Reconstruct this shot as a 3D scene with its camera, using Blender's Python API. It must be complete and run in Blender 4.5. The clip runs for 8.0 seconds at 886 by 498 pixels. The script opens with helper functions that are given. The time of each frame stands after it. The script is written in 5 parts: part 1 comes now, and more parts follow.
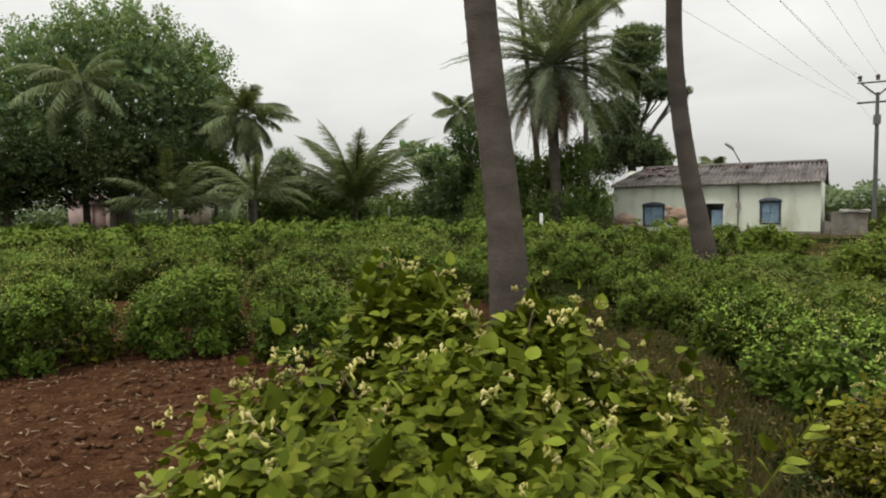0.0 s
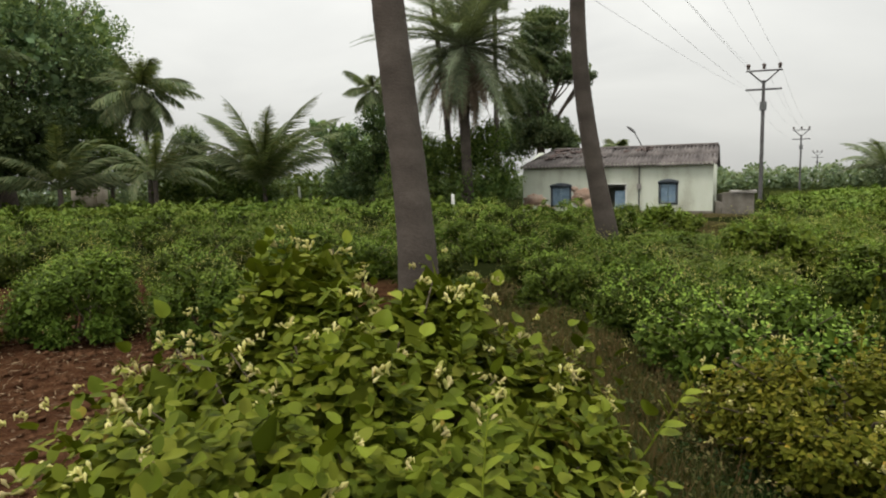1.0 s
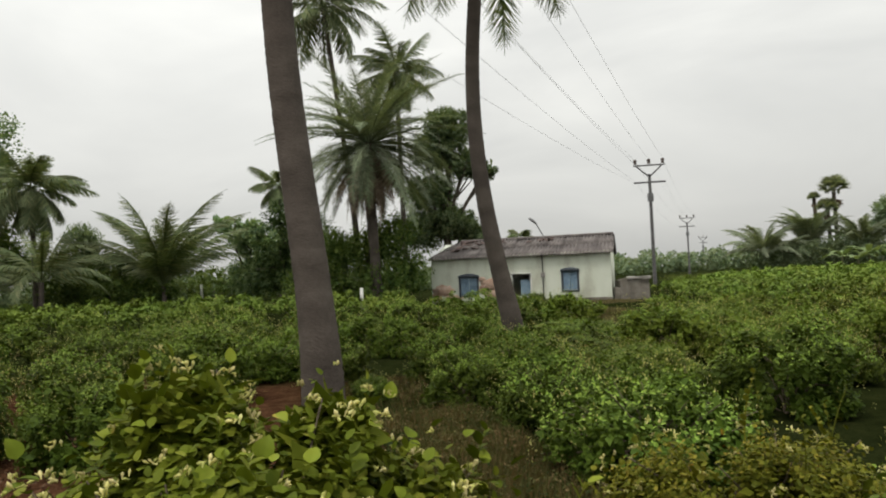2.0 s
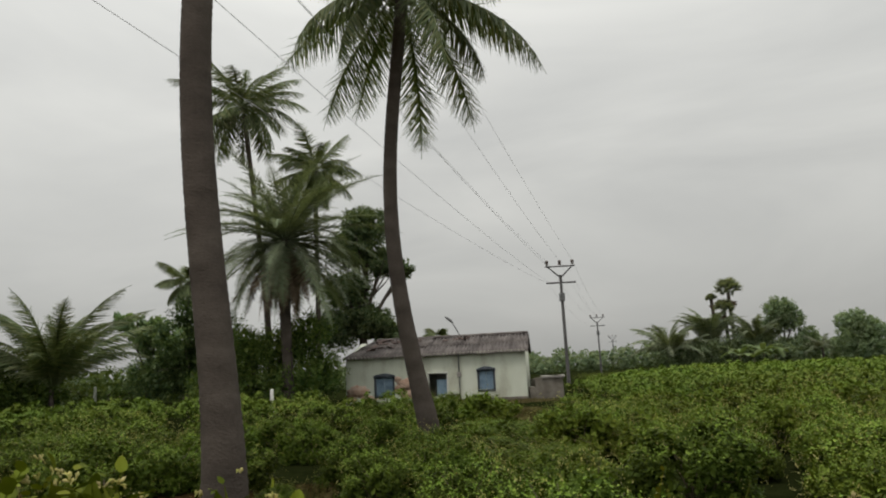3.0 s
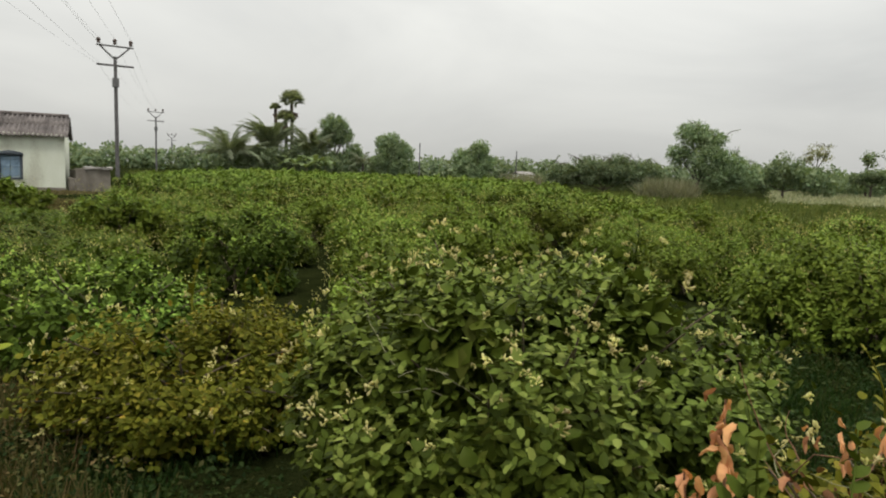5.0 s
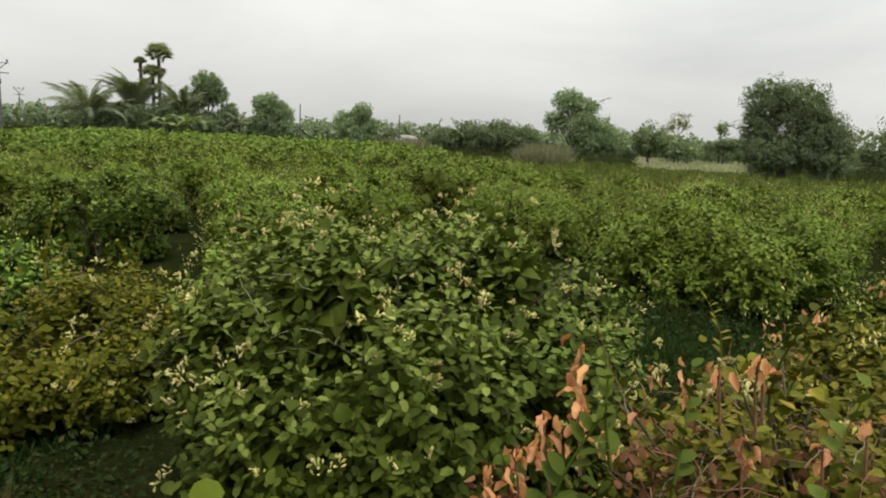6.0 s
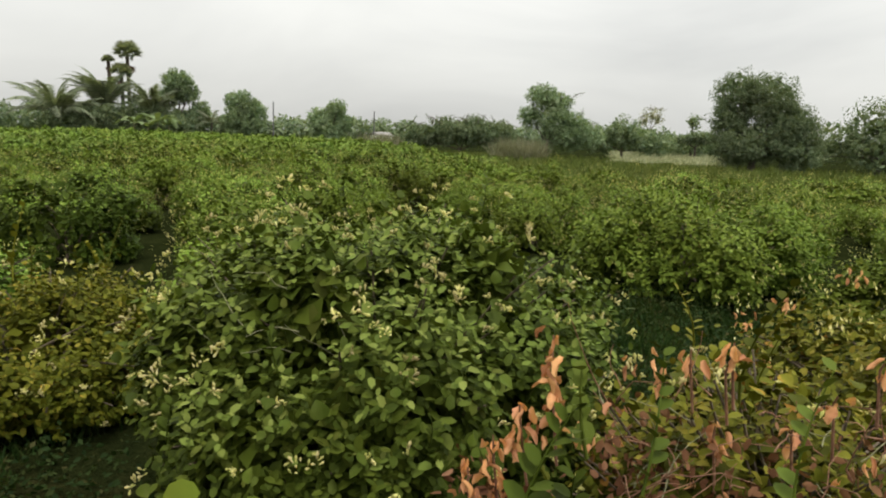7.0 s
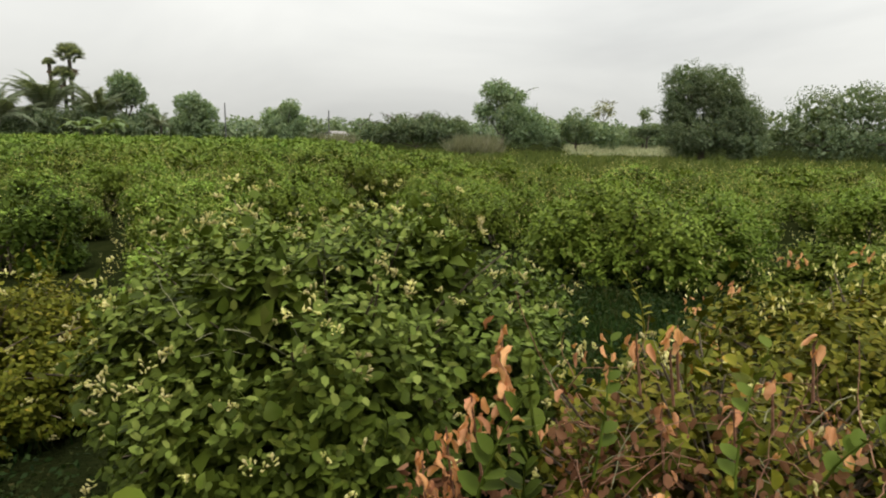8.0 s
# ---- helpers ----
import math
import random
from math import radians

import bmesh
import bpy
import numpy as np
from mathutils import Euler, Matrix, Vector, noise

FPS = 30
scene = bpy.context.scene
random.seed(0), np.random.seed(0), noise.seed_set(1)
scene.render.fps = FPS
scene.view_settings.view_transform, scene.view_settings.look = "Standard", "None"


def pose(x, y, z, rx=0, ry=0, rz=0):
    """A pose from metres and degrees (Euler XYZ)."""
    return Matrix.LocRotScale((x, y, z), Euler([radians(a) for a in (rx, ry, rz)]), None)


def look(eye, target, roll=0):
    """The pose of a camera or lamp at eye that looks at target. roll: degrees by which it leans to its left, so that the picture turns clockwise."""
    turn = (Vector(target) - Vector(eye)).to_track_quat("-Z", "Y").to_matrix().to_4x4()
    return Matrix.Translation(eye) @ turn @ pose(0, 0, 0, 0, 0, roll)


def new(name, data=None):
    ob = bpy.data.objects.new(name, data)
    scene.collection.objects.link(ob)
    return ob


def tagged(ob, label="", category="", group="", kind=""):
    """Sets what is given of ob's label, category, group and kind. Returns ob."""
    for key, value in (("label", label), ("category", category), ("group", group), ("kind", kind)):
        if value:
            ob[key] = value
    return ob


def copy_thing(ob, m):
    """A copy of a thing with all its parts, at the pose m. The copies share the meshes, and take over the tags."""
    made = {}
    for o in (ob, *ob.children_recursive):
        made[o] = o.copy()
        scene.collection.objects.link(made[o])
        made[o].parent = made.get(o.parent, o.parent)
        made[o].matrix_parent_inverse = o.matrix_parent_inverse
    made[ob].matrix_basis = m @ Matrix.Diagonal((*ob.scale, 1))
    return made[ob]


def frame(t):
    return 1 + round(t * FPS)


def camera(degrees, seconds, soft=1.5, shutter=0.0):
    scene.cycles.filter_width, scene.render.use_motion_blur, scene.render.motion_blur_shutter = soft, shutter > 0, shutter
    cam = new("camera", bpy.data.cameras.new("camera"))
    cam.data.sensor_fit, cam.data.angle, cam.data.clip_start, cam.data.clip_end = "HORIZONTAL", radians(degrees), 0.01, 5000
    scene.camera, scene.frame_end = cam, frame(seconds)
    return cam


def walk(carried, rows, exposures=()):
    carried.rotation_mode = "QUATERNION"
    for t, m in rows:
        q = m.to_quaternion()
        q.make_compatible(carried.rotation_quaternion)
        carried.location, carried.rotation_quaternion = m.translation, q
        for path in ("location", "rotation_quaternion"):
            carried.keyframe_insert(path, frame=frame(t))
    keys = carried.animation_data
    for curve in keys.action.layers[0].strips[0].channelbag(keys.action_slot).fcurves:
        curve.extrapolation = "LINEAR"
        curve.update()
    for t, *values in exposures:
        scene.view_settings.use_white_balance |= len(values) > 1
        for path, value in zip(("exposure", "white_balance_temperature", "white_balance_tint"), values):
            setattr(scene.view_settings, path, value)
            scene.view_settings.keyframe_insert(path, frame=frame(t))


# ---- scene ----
cam = camera(67.9, 8.0, soft=2.0)
EYE = 1.6
# seconds, metres right, ahead and up of the first eye, yaw, pitch, roll
ROWS = [
    (0.0, -0.002, -0.000, -0.005, 0.00, -3.80, 0.90),
    (0.5, 0.025, 0.004, -0.018, -3.07, -4.83, 0.81),
    (1.0, 0.071, 0.017, -0.024, -7.49, -5.54, 0.88),
    (1.5, 0.129, 0.026, -0.029, -12.85, -5.72, 1.05),
    (1.8, 0.165, -0.001, -0.001, -16.19, -3.57, 1.07),
    (2.0, 0.165, 0.008, 0.060, -15.25, 2.14, 2.40),
    (2.2, 0.157, -0.015, 0.137, -13.55, 9.00, 3.62),
    (3.3, 0.194, 0.010, 0.012, -29.10, 9.72, 2.24),
    (3.5, 0.238, 0.043, -0.013, -34.14, 7.00, 1.45),
    (4.0, 0.274, 0.078, -0.061, -44.67, 0.80, -0.30),
    (4.5, 0.300, 0.086, -0.097, -52.52, -4.20, -1.03),
    (5.0, 0.306, 0.089, -0.115, -59.11, -6.74, -2.05),
    (5.2, 0.305, 0.087, -0.127, -61.28, -7.32, -2.61),
    (6.3, 0.306, 0.042, -0.131, -71.18, -9.93, -2.91),
    (6.5, 0.308, 0.040, -0.134, -71.86, -10.03, -3.02),
    (7.0, 0.305, 0.044, -0.132, -71.27, -9.65, -2.24),
    (7.5, 0.302, 0.043, -0.131, -71.61, -9.39, -2.11),
    (8.0, 0.308, 0.014, -0.138, -75.02, -9.79, -0.91),
]
EXPOSURES = [(0.0, 0.20), (1.5, 0.20), (1.8, 0.17), (2.0, 0.07), (2.2, -0.28), (3.5, -0.42), (4.0, -0.42), (4.5, -0.02), (5.0, 0.12), (6.5, 0.34), (8.0, 0.34)]
walk(cam, [(t, pose(x, y, EYE + z, 90 + pitch, roll, yaw)) for t, x, y, z, yaw, pitch, roll in ROWS], EXPOSURES)

# ---------------------------------------------------------------- sky and sun
SUN_AZ, SUN_EL = -125.0, 66.0      # degrees from the y axis towards x, and up
world = bpy.data.worlds.new("overcast_sky")
scene.world = world
world.use_nodes = True
wt = world.node_tree
wt.nodes.clear()
w_out = wt.nodes.new("ShaderNodeOutputWorld")
w_bg = wt.nodes.new("ShaderNodeBackground")
w_sky = wt.nodes.new("ShaderNodeTexSky")
w_sky.sky_type, w_sky.sun_disc = "NISHITA", False
w_sky.sun_elevation, w_sky.sun_rotation = radians(SUN_EL), radians(SUN_AZ)
w_sky.dust_density = 4.0
w_co = wt.nodes.new("ShaderNodeTexCoord")
w_map = wt.nodes.new("ShaderNodeMapping")
w_map.inputs["Scale"].default_value = (1.0, 1.0, 3.2)
w_map.inputs["Rotation"].default_value = (0.05, -0.1, 0.6)
w_noise = wt.nodes.new("ShaderNodeTexNoise")
w_noise.inputs["Scale"].default_value = 1.7
w_noise.inputs["Detail"].default_value = 5.0
w_noise.inputs["Roughness"].default_value = 0.5
w_noise.inputs["Distortion"].default_value = 0.6
w_ramp = wt.nodes.new("ShaderNodeValToRGB")
w_ramp.color_ramp.elements[0].position, w_ramp.color_ramp.elements[0].color = 0.30, (6.0, 6.05, 5.85, 1)
w_ramp.color_ramp.elements[1].position, w_ramp.color_ramp.elements[1].color = 0.70, (8.1, 8.1, 7.7, 1)
w_mix = wt.nodes.new("ShaderNodeMix")
w_mix.data_type = "RGBA"
w_mix.inputs["Factor"].default_value = 0.94
wt.links.new(w_co.outputs["Generated"], w_map.inputs["Vector"])
wt.links.new(w_map.outputs["Vector"], w_noise.inputs["Vector"])
wt.links.new(w_noise.outputs["Fac"], w_ramp.inputs["Fac"])
wt.links.new(w_sky.outputs["Color"], w_mix.inputs["A"])
# an overcast sky is brighter overhead than at the horizon
w_sep, w_grad, w_mul = wt.nodes.new("ShaderNodeSeparateXYZ"), wt.nodes.new("ShaderNodeMapRange"), wt.nodes.new("ShaderNodeVectorMath")
w_mul.operation = "SCALE"
w_grad.inputs["To Min"].default_value, w_grad.inputs["To Max"].default_value = 0.90, 2.75
wt.links.new(w_co.outputs["Generated"], w_sep.inputs[0])
wt.links.new(w_sep.outputs["Z"], w_grad.inputs["Value"])
wt.links.new(w_ramp.outputs["Color"], w_mul.inputs[0])
# a broad grey bank of cloud to the north-east
w_dot, w_bank, w_both = wt.nodes.new("ShaderNodeVectorMath"), wt.nodes.new("ShaderNodeMapRange"), wt.nodes.new("ShaderNodeMath")
w_dot.operation, w_both.operation, w_bank.interpolation_type = "DOT_PRODUCT", "MULTIPLY", "SMOOTHSTEP"
w_dot.inputs[1].default_value = (0.63, 0.75, 0.19)
w_bank.inputs["From Min"].default_value, w_bank.inputs["From Max"].default_value = 0.74, 1.0
w_bank.inputs["To Min"].default_value, w_bank.inputs["To Max"].default_value = 1.0, 0.92
wt.links.new(w_co.outputs["Generated"], w_dot.inputs[0])
wt.links.new(w_dot.outputs["Value"], w_bank.inputs["Value"])
wt.links.new(w_grad.outputs[0], w_both.inputs[0])
wt.links.new(w_bank.outputs[0], w_both.inputs[1])
wt.links.new(w_both.outputs[0], w_mul.inputs["Scale"])
wt.links.new(w_mul.outputs["Vector"], w_mix.inputs["B"])
wt.links.new(w_mix.outputs["Result"], w_bg.inputs["Color"])
wt.links.new(w_bg.outputs["Background"], w_out.inputs["Surface"])
w_bg.inputs["Strength"].default_value = 0.087

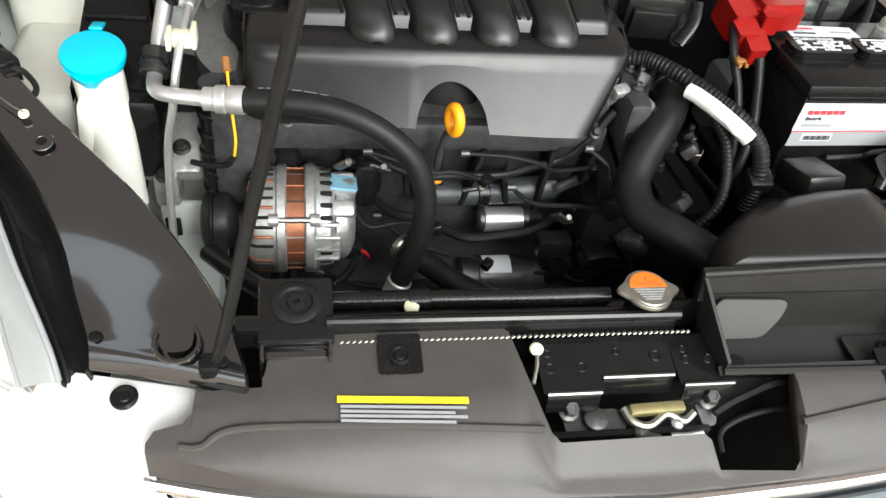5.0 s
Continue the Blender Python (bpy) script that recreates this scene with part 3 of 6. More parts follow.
wiper([(-0.50, 0.76, 1.25), (-0.445, 0.70, 1.225), (-0.385, 0.60, 1.192), (-0.36, 0.578, 1.186), (-0.315, 0.568, 1.186), (-0.12, 0.560, 1.184), (0.03, 0.566, 1.186)], (-0.53, 0.692, 1.205), (-0.330, 0.617, 1.192))
wiper([(0.20, 0.70, 1.215), (0.10, 0.62, 1.2), (0.02, 0.585, 1.19), (0.25, 0.59, 1.19)], (-0.262, 0.620, 1.190), (0.34, 0.66, 1.207))
for x, dy, a in ((-0.105, 0.085, 100), (-0.03, 0.085, 95), (-0.45, 0.075, 10), (-0.33, 0.09, 80)):
    leafm = slab([(x - 0.010, scuttle_y(x) + dy, 1.168), (x, scuttle_y(x) + dy - 0.0025, 1.170), (x + 0.010, scuttle_y(x) + dy, 1.168), (x, scuttle_y(x) + dy + 0.0025, 1.169)], 0.001)
    c = Vector((x, scuttle_y(x) + dy, 1.168))
    bmesh.ops.rotate(leafm, cent=c, matrix=turn(0, 0, a).to_3x3(), verts=leafm.verts)
    solid("dry_leaf", leafm, "leaf", "small dry brown leaf fragment on the scuttle", "leaf", "dry leaves")


# ---- front end ----
HEAD_TOP = [(-0.852, 0.112, 0.927), (-0.830, 0.082, 0.917), (-0.799, 0.050, 0.908), (-0.762, 0.008, 0.899), (-0.729, -0.034, 0.890), (-0.704, -0.074, 0.880), (-0.685, -0.116, 0.865), (-0.668, -0.152, 0.849), (-0.651, -0.184, 0.833), (-0.630, -0.225, 0.810), (-0.620, -0.250, 0.790)]
SHOULDER = [(-0.856, 0.094, 0.932), (-0.834, 0.068, 0.924), (-0.800, 0.034, 0.915), (-0.757, -0.013, 0.904), (-0.731, -0.046, 0.896), (-0.713, -0.085, 0.886), (-0.699, -0.130, 0.870), (-0.686, -0.170, 0.852), (-0.676, -0.202, 0.833), (-0.663, -0.236, 0.808), (-0.655, -0.256, 0.790)]
HEAD_OUT = [(-0.935, 0.150, 0.868), (-0.925, 0.118, 0.860), (-0.908, 0.074, 0.853), (-0.892, 0.020, 0.848), (-0.868, -0.028, 0.842), (-0.842, -0.076, 0.834), (-0.805, -0.126, 0.818), (-0.765, -0.170, 0.806), (-0.725, -0.205, 0.795), (-0.688, -0.232, 0.787), (-0.662, -0.250, 0.780)]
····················
* _Problem to solve_:
Using the entries above, return exactly the lines from the line with "made[o].parent = made.get(o.parent, o.parent)" to the line with "scene.view_settings.keyframe_insert(path, frame=frame(t))", counting both of those lines.

* _Result of this task_:
        made[o].parent = made.get(o.parent, o.parent)
        made[o].matrix_parent_inverse = o.matrix_parent_inverse
    made[ob].matrix_basis = m @ Matrix.Diagonal((*ob.scale, 1))
    return made[ob]


def frame(t):
    return 1 + round(t * FPS)


def camera(degrees, seconds, soft=1.5, shutter=0.0):
    scene.cycles.filter_width, scene.render.use_motion_blur, scene.render.motion_blur_shutter = soft, shutter > 0, shutter
    cam = new("camera", bpy.data.cameras.new("camera"))
    cam.data.sensor_fit, cam.data.angle, cam.data.clip_start, cam.data.clip_end = "HORIZONTAL", radians(degrees), 0.01, 5000
    scene.camera, scene.frame_end = cam, frame(seconds)
    return cam


def walk(carried, rows, exposures=()):
    carried.rotation_mode = "QUATERNION"
    for t, m in rows:
        q = m.to_quaternion()
        q.make_compatible(carried.rotation_quaternion)
        carried.location, carried.rotation_quaternion = m.translation, q
        for path in ("location", "rotation_quaternion"):
            carried.keyframe_insert(path, frame=frame(t))
    keys = carried.animation_data
    for curve in keys.action.layers[0].strips[0].channelbag(keys.action_slot).fcurves:
        curve.extrapolation = "LINEAR"
        curve.update()
    for t, *values in exposures:
        scene.view_settings.use_white_balance |= len(values) > 1
        for path, value in zip(("exposure", "white_balance_temperature", "white_balance_tint"), values):
            setattr(scene.view_settings, path, value)
            scene.view_settings.keyframe_insert(path, frame=frame(t))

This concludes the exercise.